Under the ordinance, employees will have a “right to request a preference for certain hours, times, or locations of work.” Employers do not have to accept the requests so long as they notify the employee in writing with a reason for the denial.
Retail employers will be required to provide employees with “written notice” of their work schedules at least 14 calendar days in advance, by either posting the schedule in a “conspicuous and accessible location” where notices are “customarily posted,” by transmitting the schedule electronically, or “another manner reasonably calculated to provide actual notice.” If any changes are made to the schedule after it is posted, employers will be required to provide written notice to the employees. Under the ordinance, employees will have a right to decline any hours, shifts, or work locations not on the schedule. If the employees agree to work hours or shifts not included in the schedule, the “consent must be in writing.”
Additional Work Hours
Before hiring new workers, using contractors, or using temporary workers, retail employers will be required to “first offer the work to current employees” if one or more of the current employees are qualified to do the work “as reasonably determined by the employer.” If the additional hours offered to current employees would result in the payment of overtime, then employers are not required to offer the hours. Such offers of more work hours must be made to current employees either in writing, by posting in a “conspicuous location,” or posting where notices are “customarily posted.”
Further, the offers must be made 72 hours prior to hiring any new employee and current employees must be given 48 hours to accept. Employers may hire new workers or use contractors/temporary workers only after the 48-hour acceptance period, or at any time in the 72-hour prior notice period if they receive “written confirmation” from all the current employees that they do not accept the additional hours.
If more employees accept the additional hours than are available, the employer shall award the hours using a “fair and equitable distribution method.” Any employee that accepts additional hours is not entitled to predictability pay for those additional hours.
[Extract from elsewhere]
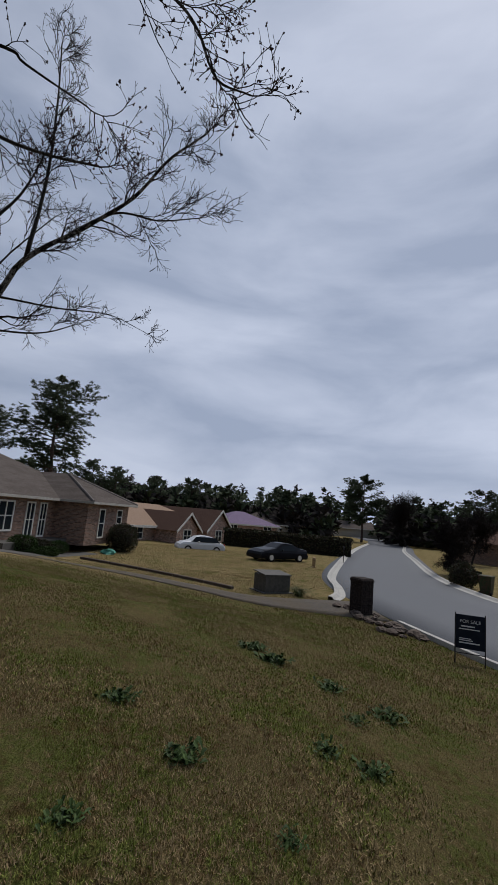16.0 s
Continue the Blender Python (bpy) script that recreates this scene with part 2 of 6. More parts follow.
def bark(name, light, mid, dark, moss, scale=1.0, stain=0.45, cover=0.56):
    """Plated bark: upright plates parted by dark furrows, lichen on the plates, black weather stains."""
    m = bpy.data.materials.new(name)
    m.use_nodes = True
    nt = m.node_tree
    bs = nt.nodes["Principled BSDF"]
    bs.inputs["Roughness"].default_value = 0.95
    bs.inputs["Specular IOR Level"].default_value = 0.15
    geo = nt.nodes.new("ShaderNodeNewGeometry")
    n0 = nt.nodes.new("ShaderNodeTexNoise")
    n0.inputs["Scale"].default_value, n0.inputs["Detail"].default_value = 9 * scale, 4
    nt.links.new(geo.outputs["Position"], n0.inputs["Vector"])
    wob = nt.nodes.new("ShaderNodeVectorMath")
    wob.operation = "MULTIPLY_ADD"
    wob.inputs[1].default_value = (0.09 / scale, 0.09 / scale, 0.09 / scale)
    nt.links.new(n0.outputs["Color"], wob.inputs[0])
    nt.links.new(geo.outputs["Position"], wob.inputs[2])
    mp = nt.nodes.new("ShaderNodeMapping")
    mp.inputs["Scale"].default_value = (1, 1, 0.15)
    nt.links.new(wob.outputs[0], mp.inputs["Vector"])
    vo = nt.nodes.new("ShaderNodeTexVoronoi")
    vo.feature = "DISTANCE_TO_EDGE"
    vo.inputs["Scale"].default_value = 27 * scale
    nt.links.new(mp.outputs[0], vo.inputs["Vector"])
    fine = nt.nodes.new("ShaderNodeTexNoise")
    fine.inputs["Scale"].default_value, fine.inputs["Detail"].default_value, fine.inputs["Roughness"].default_value = 60 * scale, 6, 0.7
    nt.links.new(mp.outputs[0], fine.inputs["Vector"])
    add = nt.nodes.new("ShaderNodeMath")
    add.operation = "MULTIPLY_ADD"
    add.inputs[1].default_value = 0.45
    nt.links.new(fine.outputs["Fac"], add.inputs[0])
    nt.links.new(vo.outputs["Distance"], add.inputs[2])
    r1 = nt.nodes.new("ShaderNodeValToRGB")
    els = r1.color_ramp.elements
    els[0].position, els[0].color = 0.22, (*dark, 1)
    els[1].position, els[1].color = 0.46, (*light, 1)
    e = els.new(0.29)
    e.color = (*mid, 1)
    nt.links.new(add.outputs[0], r1.inputs["Fac"])
    n2 = nt.nodes.new("ShaderNodeTexNoise")
    n2.inputs["Scale"].default_value, n2.inputs["Detail"].default_value, n2.inputs["Roughness"].default_value = 3.2 * scale, 8, 0.65
    nt.links.new(geo.outputs["Position"], n2.inputs["Vector"])
    mr = nt.nodes.new("ShaderNodeMapRange")
    mr.inputs["From Min"].default_value, mr.inputs["From Max"].default_value = cover, cover + 0.06
    mr.inputs["To Max"].default_value = stain
    nt.links.new(n2.outputs["Fac"], mr.inputs["Value"])
    mx = nt.nodes.new("ShaderNodeMix")
    mx.data_type = "RGBA"
    nt.links.new(mr.outputs[0], mx.inputs["Factor"])
    nt.links.new(r1.outputs["Color"], mx.inputs["A"])
    mx.inputs["B"].default_value = (*moss, 1)
    nt.links.new(mx.outputs["Result"], bs.inputs["Base Color"])
    bp = nt.nodes.new("ShaderNodeBump")
    bp.inputs["Strength"].default_value, bp.inputs["Distance"].default_value = 1.0, 0.03
    nt.links.new(add.outputs[0], bp.inputs["Height"])
    nt.links.new(bp.outputs[0], bs.inputs["Normal"])
    return m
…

Employees who have their schedules altered under certain circumstances by the employer will be entitled to pay premiums. Employers must compensate employees for an additional hour of pay at their regular rate for each change to employees’ date, time, or location of work from the posted work schedule that does not result in a loss of time to the employee or does not result in more than 15 minutes of additional work time. Employers will be required to compensate employees for one-half of employees’ regular rate of pay for time not worked if the employer reduces the employees’ time from that on the posted schedule by at least 15 minutes. Notably, employees may be entitled to predictability pay when employers simply ask them to work more hours, voluntarily.
However, such “predictability pay” will not be required if an employee: (1) requested the change; (2) agrees to cover for an absent employee (though the employer must inform the employee that acceptance is voluntary); (3) accepts extra hours offered prior to the hiring of new employees or the use of contractors/temporary workers; or (4) has hours reduced due to a violation of the law or the “employer’s lawful policies and procedures,” such as a suspension. The predictability pay will further not be required if an “employer’s operations are compromised by force majeure” or the extra hours will result in overtime premium pay.
Rest Between Shift
Employers will not be allowed to schedule employee shifts that start less than ten hours from the employee’s previous shift without written consent and must pay employees “a premium of time and a half for each shift not separated by at least ten hours” (i.e., the second shift must be paid at 1.5 times their regular rate). This provision potentially comes into play when employees who are scheduled to work closing and then opening the next day, which the city refers to as “clopening” shifts.
Employers will not be allowed to force employees to find coverage for a shift or partial shift they must miss for “reasons protected by law.” Employers will also be prohibited from discharging, reducing compensation, discriminating against, or otherwise retaliating against employees who seek to enforce their rights under the ordinance. Additionally, the ordinance imposes requirements that employers retain records, for at least three years, of the work schedules and other records tied to the requirements of the ordinance. This includes good faith estimates of hours to new and existing employees, offers for additional work, schedule changes, requests, and approvals. All retail employers will additionally be required to post a notice from the city, informing employees of these rights.
Penalties for Violation
The ordinance provides that both the city and employees may seek penalties for alleged violations and may also enforce their rights by filing a civil action. Before filing a complaint with the city or a civil action, employees must first give employers written notice of a violation. Employers, will then have 15 days from the receipt of that notice to cure a violation. The ordinance allows the city to recover up to $500 per violation for each employee as a one-time penalty for each violation.
Both employees and the city will also be entitled to penalties for each employee whose rights were violated that accrue daily (up to $50 per day to the city and up to $120 per day for each employee whose rights were violated). In addition to penalties, the city may impose an administrative fine payable to the city for violations. Each and every day that a violation exists constitutes a separate and distinct violation.
If the city files an action to enforce the ordinance, it is entitled to “equitable, injunctive and/or restitutionary relief and reasonable attorneys’ fees.” However, employers will be granted a 180-day grace period for fair workweek violations – during this period, only written warnings will be issued.
The ordinance imposes strict scheduling notice requirements and staffing challenges accompanied by steep penalties for violations. Many schedule changes could trigger predictability pay, forcing payroll and retail operations to be well coordinated. Even minor scheduling changes by managers, such as asking an employee to work 15 more minutes after their scheduled shift, could trigger predictability pay. The ordinance may also make the hiring process more complicated since employers will be required to offer qualified employees additional hours before posting a position. As such, retail employers in Los Angeles may want to review their scheduling procedures, staffing procedures and policies in light of these upcoming requirements.